WASHINGTON, August 9, 2017 - The Federal Communications Commission and the U.S. Senate both took steps last week to help expand broadband service in rural areas.

The FCC moved forward with plans to hold a “reverse auction” next year to provide nearly $2 billion over 10 years to expand high-speed internet access in rural areas that do not have fixed broadband service. The commission is seeking comments on how to run the auction, including how interested parties can qualify to participate, how bidders will submit bids, and how the FCC will process those bids to determine the winners and support amounts.
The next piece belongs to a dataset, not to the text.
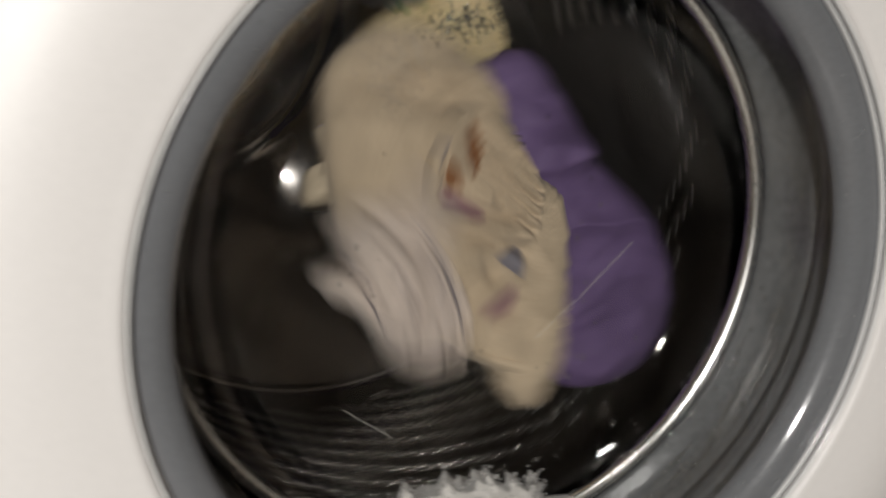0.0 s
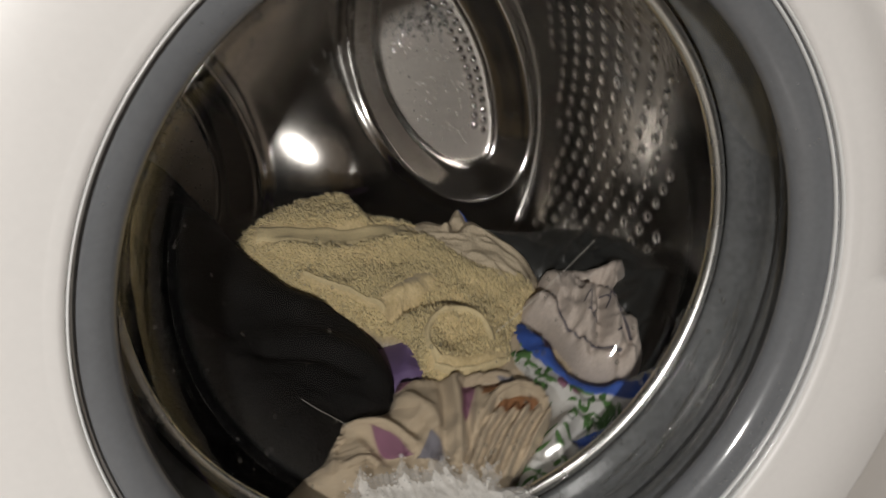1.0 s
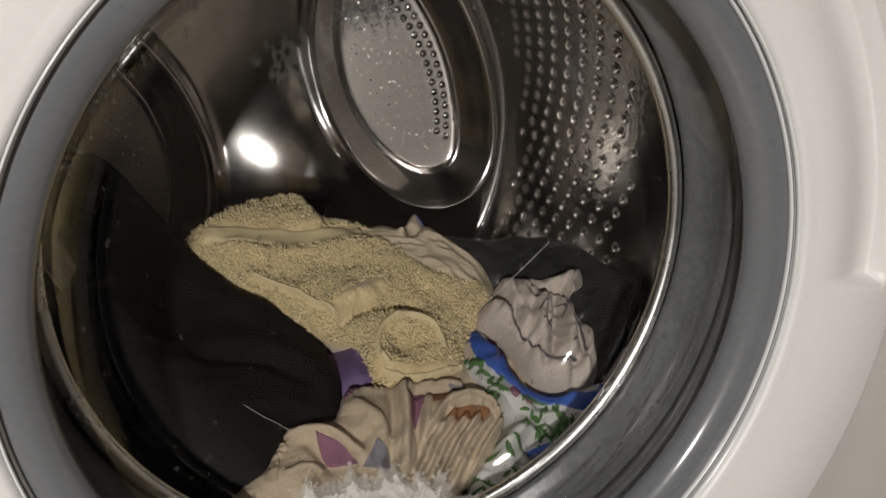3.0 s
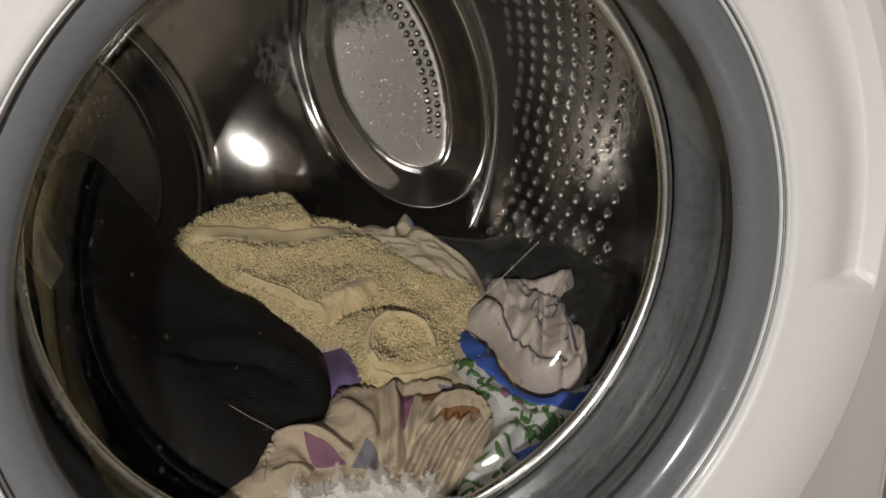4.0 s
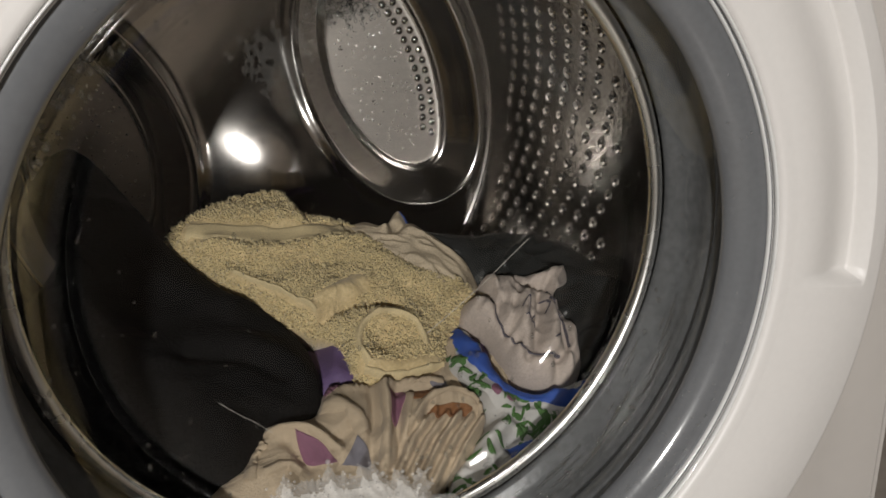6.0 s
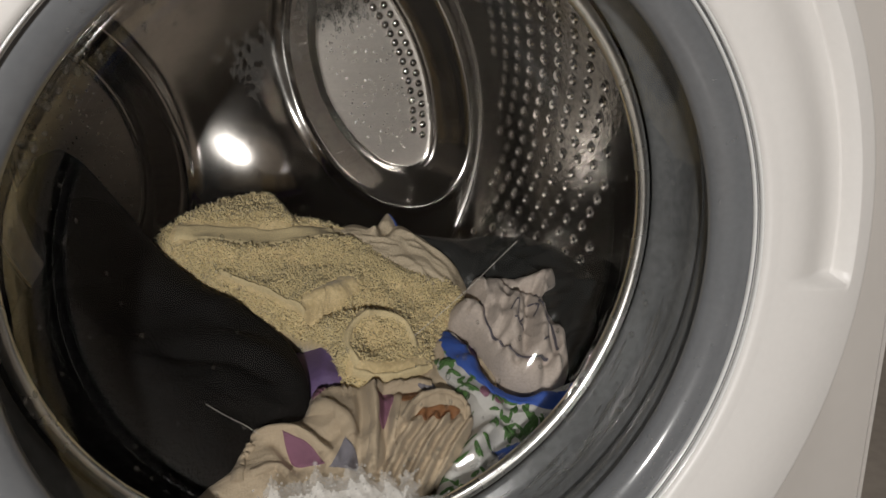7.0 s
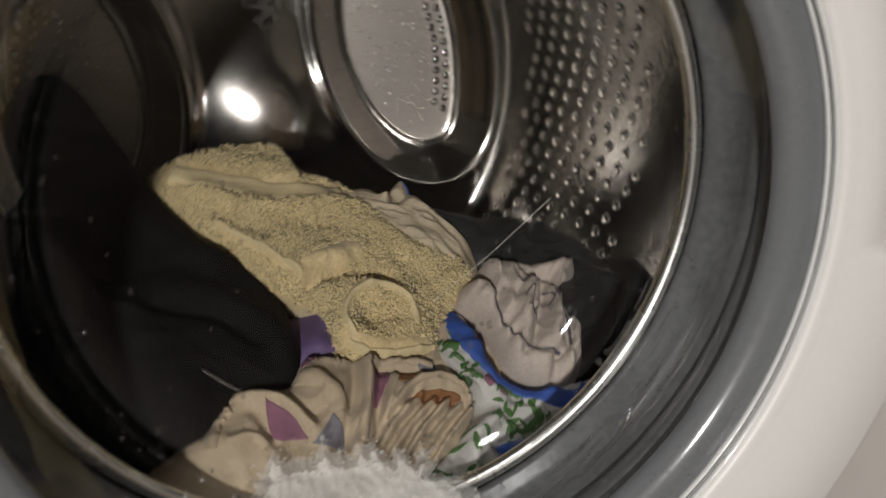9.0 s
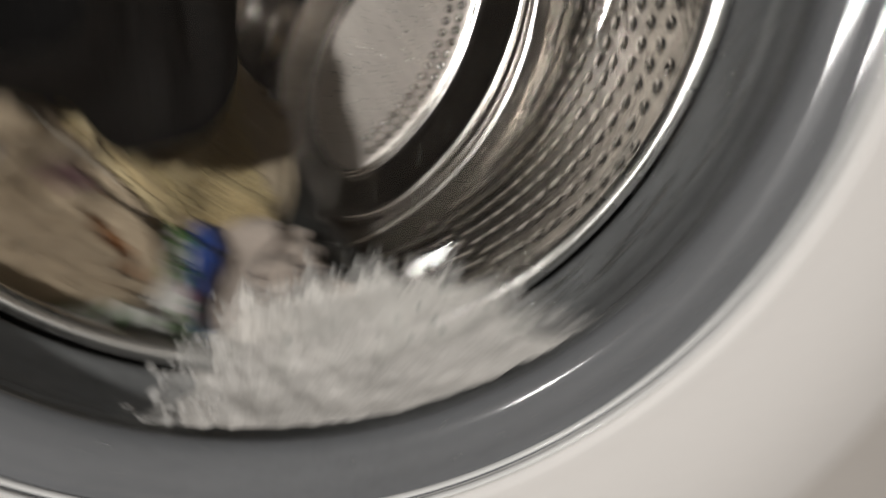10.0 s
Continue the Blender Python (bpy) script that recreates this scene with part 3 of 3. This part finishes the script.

“We expect that this auction will attract companies that have never before received universal service funding,” FCC Chairman Ajit Pai said at the commission’s Aug. 3 meeting. “Among others, I’m thinking here about some small competitive providers and electrical co-operatives that want to bring fiber to neighbors currently on the wrong side of the divide. And fixed wireless providers that can efficiently serve remote areas.”

The auction, which has been in the works since 2011, “is all about making sure that those in rural America . . . have access to the same economic opportunities as those in more densely populated communities,” FCC commissioner Mignon Clyburn said.

While the auction is welcome news, rural areas still have a long way to go, said Mike Romano, senior vice president of policy at NTCA-The Rural Broadband Association.

“By and large, we think it’s a positive,” Romano said, who also noted that “it’s been pending for a long time.”

But Romano said the FCC’s auction doesn’t address a larger funding problem that exists now for smaller carriers that serve rural areas. The FCC’s Universal Service Fund is suffering from budget cuts that have reduced the amount of support flowing to small, rural carriers, who serve 40 percent of the U.S. land mass. (The USF is funded by a quarterly fee charged to telecom companies, and is supposed to “ensure reasonably comparable services are available at reasonably comparable rates in rural and urban areas alike,” Romano said in testimony to the House Small Business Committee in June.)

The auction is helpful, he said, but without fixes to the USF, rural consumers are being forced to pay tens or even hundreds of dollars per month more than people in urban areas.

NTCA was more positive about legislation that cleared the Senate last week to improve rural call completion and remove barriers to broadband development.

Sen. John Thune, R-SD

Senate Commerce Committee Chair John Thune, R-S.D.

The Improving Rural Call Quality and Reliability Act of 2017, S. 96, was sponsored by senators Amy Klobuchar, D-Minn., John Thune, R-S.D., and Jon Tester, D-Mont. The act “would direct the FCC to require providers that transmit voice calls to register with the agency and establish quality standards for transmitting voice calls,” according to a news release from Klobuchar’s office. “These reforms would ensure small businesses, families, and emergency responders in rural America can once again rely upon their telephone calls being completed.”

“We look forward to working with the Senate and House of Representatives, which approved a similar bill earlier this year, to ensure the measure is signed into law,” said NTCA CEO Shirley Bloomfield.

Another piece of legislation that made it through the Senate was S. 19, the Making Opportunities for Broadband Investment and Limiting Excessive and Needless Obstacles to Wireless (MOBILE NOW) Act, which NTCA said is aimed at addressing “a variety of challenges faced by carriers seeking to deploy wireless and wireline infrastructure alike in rural America.”

The bill, introduced by Thune, is designed “to boost the development of next-generation gigabit wireless broadband services, including 5G, by ensuring more spectrum is made available for commercial use and by reducing the red tape associated with building broadband networks,” according to his office.